I've argued that locked-down devices aren't necessarily as doomed as Google and other techies argue. Consumers obviously like the safety and convenience afforded by some tech restrictions, and Apple could continue to dominate the industry even if it never opens up the iPhone. It's telling that other tech leaders have responded to Apple's restrictions with their own strong-arm tactics—see, for instance, how Amazon has been playing hardball with book publishers in order to keep them away from the iPad. That's not how Schmidt operates. I wouldn't expect Google to do anything to restrict its services from iPhone, iPad, or Safari users, and I'd be very surprised if it responded to Apple's anti-Android patent lawsuit with any similar legal maneuvers.

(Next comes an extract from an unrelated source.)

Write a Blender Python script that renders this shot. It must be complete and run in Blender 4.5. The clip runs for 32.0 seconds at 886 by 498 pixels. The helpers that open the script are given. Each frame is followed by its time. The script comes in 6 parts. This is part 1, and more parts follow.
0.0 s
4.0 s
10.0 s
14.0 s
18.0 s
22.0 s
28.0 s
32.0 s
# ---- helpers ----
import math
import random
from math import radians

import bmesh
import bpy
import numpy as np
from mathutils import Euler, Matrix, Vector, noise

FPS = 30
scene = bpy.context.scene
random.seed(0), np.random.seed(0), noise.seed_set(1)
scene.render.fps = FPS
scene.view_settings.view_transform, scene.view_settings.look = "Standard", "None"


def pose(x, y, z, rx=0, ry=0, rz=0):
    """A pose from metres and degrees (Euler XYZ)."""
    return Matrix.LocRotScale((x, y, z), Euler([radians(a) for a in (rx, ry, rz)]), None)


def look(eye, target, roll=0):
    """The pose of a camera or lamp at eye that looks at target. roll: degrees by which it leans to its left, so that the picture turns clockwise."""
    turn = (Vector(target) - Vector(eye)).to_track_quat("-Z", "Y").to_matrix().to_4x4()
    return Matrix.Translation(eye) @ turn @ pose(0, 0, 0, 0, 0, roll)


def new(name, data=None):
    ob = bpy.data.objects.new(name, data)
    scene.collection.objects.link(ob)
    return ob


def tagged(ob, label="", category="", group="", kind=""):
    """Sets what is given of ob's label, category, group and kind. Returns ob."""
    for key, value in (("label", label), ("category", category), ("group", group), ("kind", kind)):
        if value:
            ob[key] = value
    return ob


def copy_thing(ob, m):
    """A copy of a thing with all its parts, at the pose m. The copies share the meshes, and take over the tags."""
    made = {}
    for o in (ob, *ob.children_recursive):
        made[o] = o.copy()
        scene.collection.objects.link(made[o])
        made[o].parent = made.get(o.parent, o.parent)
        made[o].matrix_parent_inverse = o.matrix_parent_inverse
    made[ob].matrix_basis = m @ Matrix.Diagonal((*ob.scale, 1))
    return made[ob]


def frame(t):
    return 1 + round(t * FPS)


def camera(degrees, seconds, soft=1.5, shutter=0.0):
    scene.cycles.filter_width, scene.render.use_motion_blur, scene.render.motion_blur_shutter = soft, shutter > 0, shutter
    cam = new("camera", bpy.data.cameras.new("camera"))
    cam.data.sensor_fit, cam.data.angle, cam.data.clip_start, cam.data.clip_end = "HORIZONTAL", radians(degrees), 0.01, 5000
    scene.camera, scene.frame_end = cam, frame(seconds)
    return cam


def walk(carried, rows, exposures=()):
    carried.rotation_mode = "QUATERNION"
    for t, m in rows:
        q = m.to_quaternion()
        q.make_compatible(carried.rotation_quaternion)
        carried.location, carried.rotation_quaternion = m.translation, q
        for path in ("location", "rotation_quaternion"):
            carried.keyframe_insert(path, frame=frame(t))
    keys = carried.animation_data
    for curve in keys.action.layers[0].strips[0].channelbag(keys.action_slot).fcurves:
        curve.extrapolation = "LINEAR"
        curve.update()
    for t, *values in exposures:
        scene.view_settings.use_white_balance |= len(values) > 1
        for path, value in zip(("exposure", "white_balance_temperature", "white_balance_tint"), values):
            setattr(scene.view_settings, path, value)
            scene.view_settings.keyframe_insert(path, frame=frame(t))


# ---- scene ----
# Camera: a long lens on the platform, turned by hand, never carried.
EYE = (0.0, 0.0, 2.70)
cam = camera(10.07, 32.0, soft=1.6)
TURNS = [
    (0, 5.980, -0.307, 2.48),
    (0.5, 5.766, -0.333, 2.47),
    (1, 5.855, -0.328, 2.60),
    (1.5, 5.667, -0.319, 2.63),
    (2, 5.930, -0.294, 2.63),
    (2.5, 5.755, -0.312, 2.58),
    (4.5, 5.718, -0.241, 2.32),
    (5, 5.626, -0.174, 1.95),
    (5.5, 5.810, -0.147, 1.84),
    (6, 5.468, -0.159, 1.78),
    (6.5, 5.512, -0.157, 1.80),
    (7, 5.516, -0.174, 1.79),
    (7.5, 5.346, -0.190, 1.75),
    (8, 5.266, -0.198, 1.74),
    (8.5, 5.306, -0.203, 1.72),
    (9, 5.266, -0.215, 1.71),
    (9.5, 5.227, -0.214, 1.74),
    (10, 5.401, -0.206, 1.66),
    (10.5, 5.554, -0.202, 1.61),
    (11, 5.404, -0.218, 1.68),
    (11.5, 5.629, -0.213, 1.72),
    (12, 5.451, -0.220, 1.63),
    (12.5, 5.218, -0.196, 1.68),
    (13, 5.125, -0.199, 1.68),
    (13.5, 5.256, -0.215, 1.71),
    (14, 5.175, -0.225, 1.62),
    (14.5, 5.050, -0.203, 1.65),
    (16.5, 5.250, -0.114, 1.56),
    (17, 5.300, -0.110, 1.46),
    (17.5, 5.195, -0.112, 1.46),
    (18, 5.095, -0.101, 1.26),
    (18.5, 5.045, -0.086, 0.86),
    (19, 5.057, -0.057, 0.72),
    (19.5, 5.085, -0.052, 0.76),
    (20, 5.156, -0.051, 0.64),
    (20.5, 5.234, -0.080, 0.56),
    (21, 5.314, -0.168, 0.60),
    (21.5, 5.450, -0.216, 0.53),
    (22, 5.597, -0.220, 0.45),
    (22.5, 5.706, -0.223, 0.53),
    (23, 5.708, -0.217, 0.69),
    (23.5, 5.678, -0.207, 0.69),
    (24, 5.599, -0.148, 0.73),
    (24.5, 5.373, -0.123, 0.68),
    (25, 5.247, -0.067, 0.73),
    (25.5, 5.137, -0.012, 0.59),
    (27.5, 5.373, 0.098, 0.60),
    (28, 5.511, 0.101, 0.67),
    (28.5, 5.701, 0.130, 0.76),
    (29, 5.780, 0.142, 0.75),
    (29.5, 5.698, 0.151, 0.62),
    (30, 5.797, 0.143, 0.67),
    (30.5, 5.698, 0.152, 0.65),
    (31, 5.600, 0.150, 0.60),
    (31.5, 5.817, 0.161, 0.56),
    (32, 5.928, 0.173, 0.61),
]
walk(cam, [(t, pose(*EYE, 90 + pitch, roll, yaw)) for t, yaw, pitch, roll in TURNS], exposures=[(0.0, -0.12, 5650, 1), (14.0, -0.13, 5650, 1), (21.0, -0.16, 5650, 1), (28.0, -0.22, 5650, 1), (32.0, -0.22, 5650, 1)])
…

In Google's universe, tactics like those suggest insecurity, and Google is the most confident company in tech. What other company would come out with a plan to solve global warming, the recession, and our long-term national debt in one fell swoop? Schmidt believes his people are smart enough to get around any roadblocks Apple could throw in their way. That's why I think the body-language expert was wrong. When Eric Schmidt slumps his shoulders and says that Steve Jobs is "the best CEO in the world," it's not because he's shaking with fear. He's just being nice.